Murray, who sometimes seems almost preternatural in his ability to rise to such situations, smacked a 2-2 fast ball to the opposite field for a clean double that kicked toward the corner.

After Mike Jeffcoat intentionally walked Lynn, the Orioles sent up Dan Ford to pinch hit for Sheets. The Indians brought in Thompson and the Orioles countered with Lowenstein, who has been in a clutch slump since 1983. Lowenstein made his .087 average seem immaterial with a long loud fly.

Murray's game-changing double may have been his way of atoning for a fielding gaffe that opened the gates to the six-run Cleveland second. After Davis had walked Cleveland's Nos. 8 and 9 hitters to load the bases, Murray became confused after fielding a Brett Butler dribbler and threw the ball past Davis at first base as a second run scored on the play.

That lost out may have meant as much as five extra runs. After the Indians blew a hit-and-run sign and Tony Bernazard was thrown out "stealing" third, the bases were reloaded on a walk to Franco and an infield hit by Mel Hall.

On Davis' 42nd pitch of a struggling inning, Pat Tabler tripled to right center for a 5-1 Indian lead. Joe Carter flared a double over first base and the Indians were cruising. An RBI ground out by Carter in the fourth seemed like mere window dressing.

But it was not enough.

"This was a big, big win for us," said Orioles Manager Joe Altobelli, who got his first ejection of the year in the sixth inning arguing over a called third strike on Ripken. "It didn't look like we were going to do much the way we were foolin' around with the baseball and doin' funny things in the second inning. But, when you score some runs . . . well, I wouldn't say all is forgiven, but it feels better."

The player not forgiven is Davis, whose ERA is now 7.23. Said Altobelli, "He's 23 years old, throwing 91 miles an hour and he's nibbling at corners to a team that's at the bottom in hitting home runs. He ain't supposed to do that. He's pitched well out of the bullpen in the spring in other years. Maybe . . . "

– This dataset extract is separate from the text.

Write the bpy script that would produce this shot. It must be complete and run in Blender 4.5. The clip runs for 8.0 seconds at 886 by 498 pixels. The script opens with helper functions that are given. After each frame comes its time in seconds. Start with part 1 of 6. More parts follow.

Last season when a starting pitcher dug a hole for the Orioles, they stayed in it. Already this April the Orioles have won a pair of 8-7 games after trailing 7-2 (against Toronto on the 13th) and 7-1. "The last time this kinda thing happened," said pitching coach Ray Miller, "was in 1979 when we had a coach on our bench who was talking to the hitters constantly about what to expect. He's back now, the bench is alive again and it's happening all over. Frank Robinson. Probably just a coincidence."